### SUPPLIED INFORMATION
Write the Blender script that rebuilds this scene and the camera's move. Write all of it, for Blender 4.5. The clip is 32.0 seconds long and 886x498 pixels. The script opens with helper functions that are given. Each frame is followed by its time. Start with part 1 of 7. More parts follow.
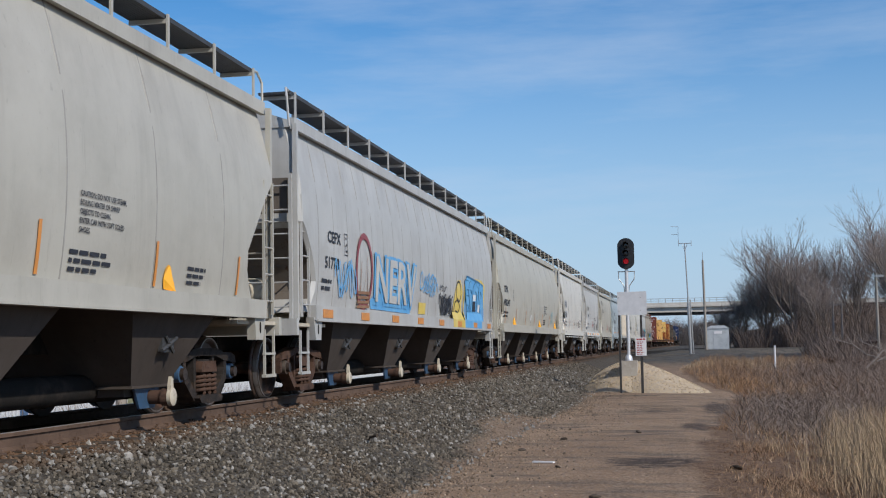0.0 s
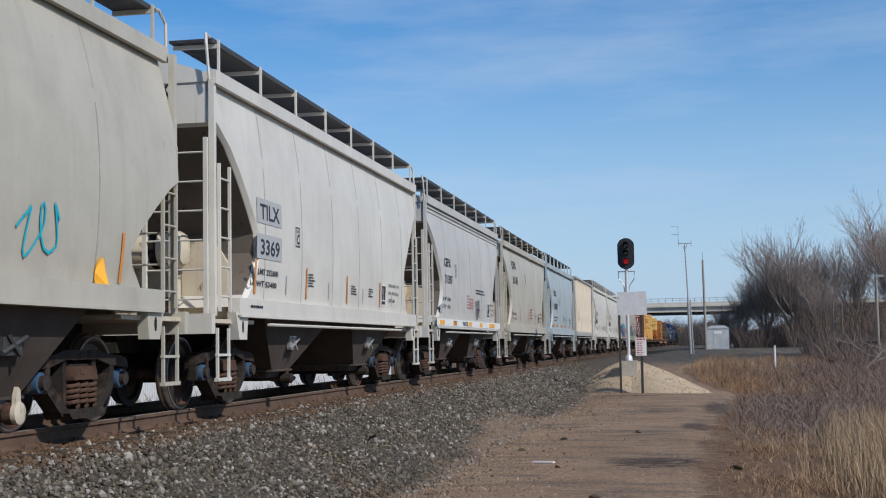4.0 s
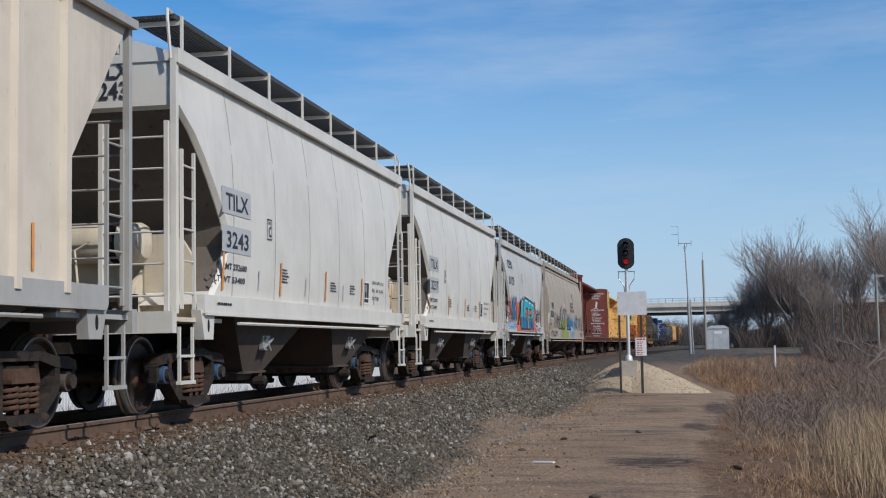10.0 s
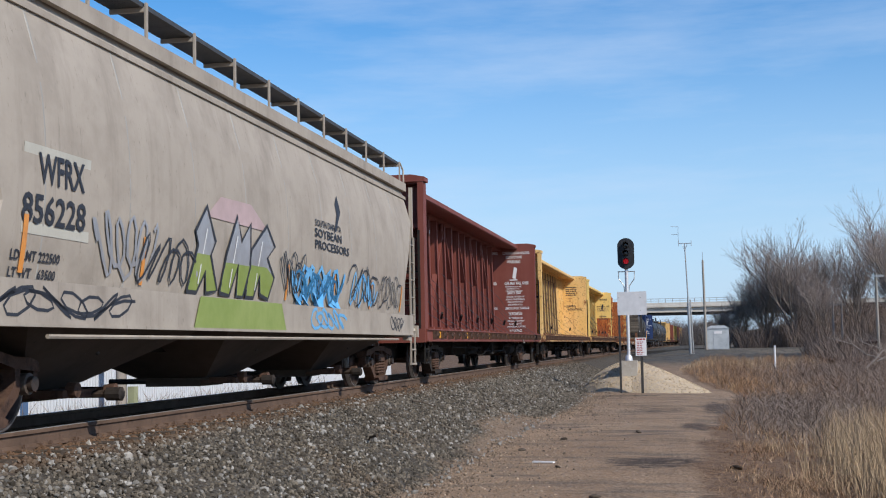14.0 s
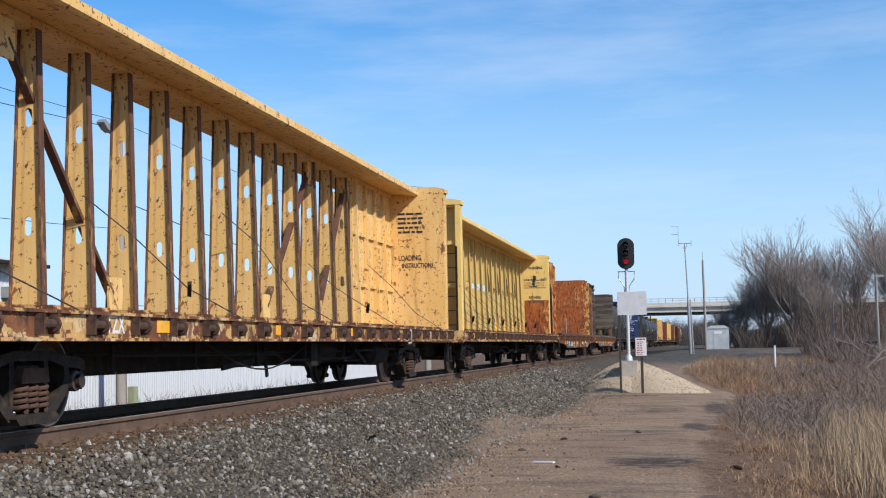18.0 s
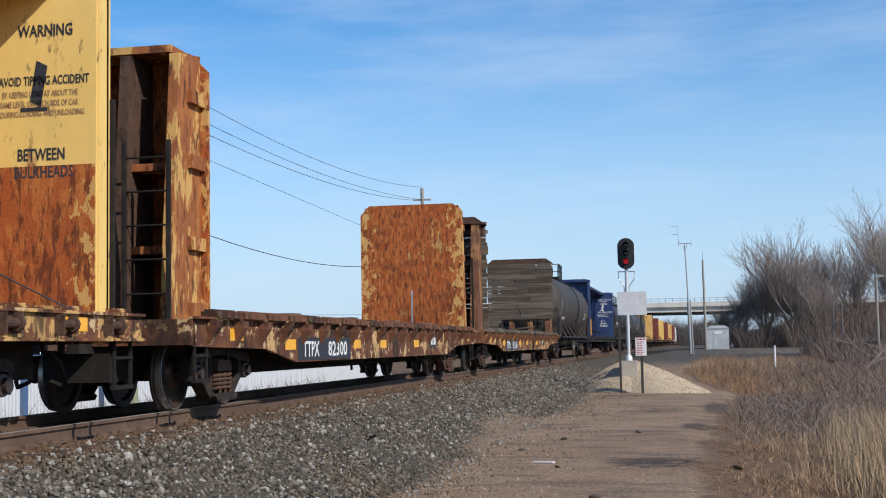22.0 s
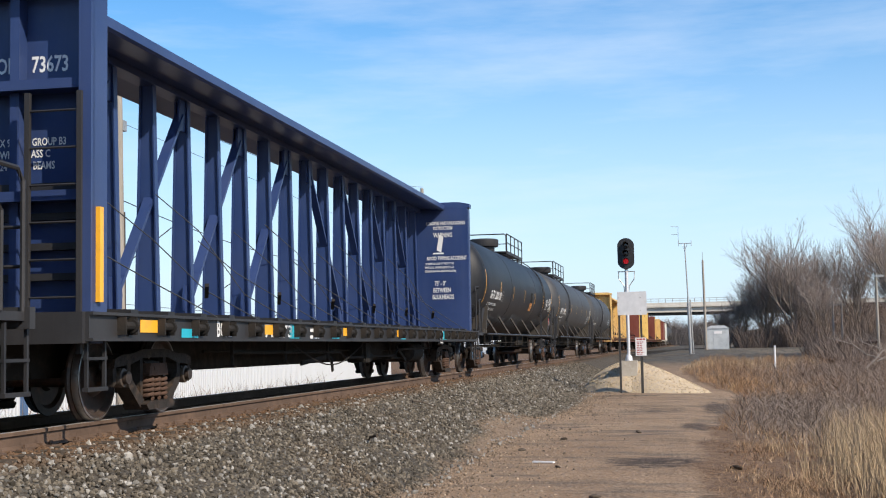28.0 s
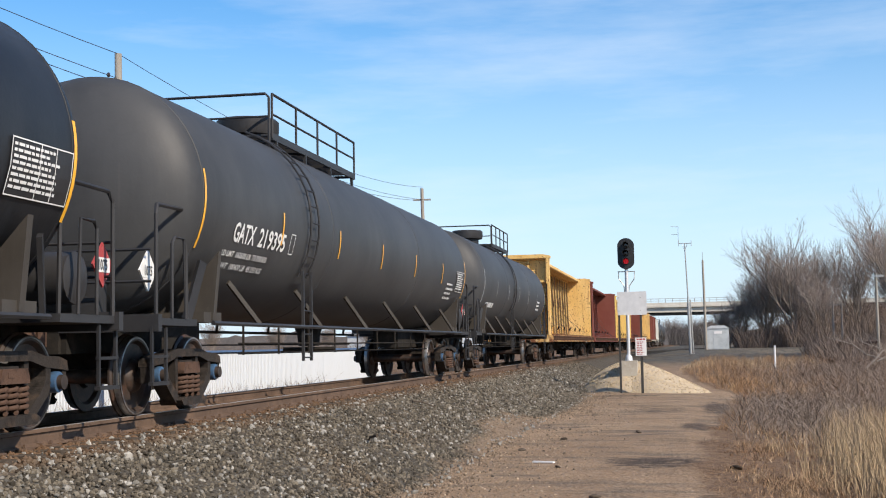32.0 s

### TASK OBJECTIVE
Are you able to set down all the lines above exactly, without any pictures?

### OUTPUT OF THE TASK
Write the Blender script that rebuilds this scene and the camera's move. Write all of it, for Blender 4.5. The clip is 32.0 seconds long and 886x498 pixels. The script opens with helper functions that are given. Each frame is followed by its time. Start with part 1 of 7. More parts follow.
0.0 s
4.0 s
10.0 s
14.0 s
18.0 s
22.0 s
28.0 s
32.0 s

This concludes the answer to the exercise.